Я помню еще то патриархальное время нашего закулисного мира, когда артисты, вместо нынешних, так называемых разовых, (т. е. поспектакльной платы), получали каждый вечер просто по две восковые свечки, которые обыкновенно они и зажигали у собственного своего зеркальца тогда в довольно обширной уборной стояло только одно большое зеркало, а потому физически невозможно было всем воспользоваться им для своего туалета и гримировки. Само собою разумеется, что не все же артисты, без исключения, получали эти поспектакльные свечки: было много и таких, которых игра, как говорится, не стоила свеч.

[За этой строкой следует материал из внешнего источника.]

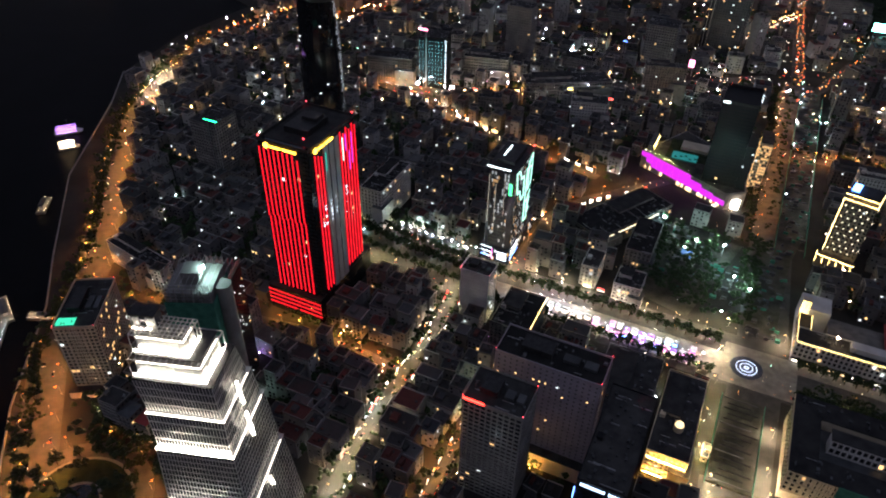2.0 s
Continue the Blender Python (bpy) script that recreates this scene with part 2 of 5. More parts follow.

Помню я, как некоторые из актеров которые относились к своей личности не слишком кокетливо, предлагали эти свечки своим товарищам сыграть на узелки; иные же, из экономии, зажигали одну только свечку, а другую сберегали для домашнего обихода. Нынешняя поспектакльная плата, конечно, очень выгодна для артистов; особенно для тех, у кого большой репертуар; но если взглянуть с нравственной точки зрения, то эта поденная плата много приносит вреда искусству; для этой приманки иной первоклассный артист хлопочет не о качестве, а о количестве своих ролей. Корыстолюбивый расчет заставляет его иногда брать на себя ничтожные роли, отнимая таковые у второстепенных актеров, которые получают незначительную плату в сравнении с ним, и тем, конечно, возбуждает справедливое негодование с их стороны. Короче — это закулисное яблоко раздора. О нем многое можно бы было сказать, но зачем? Я пишу не современные записки, а вспоминаю старину.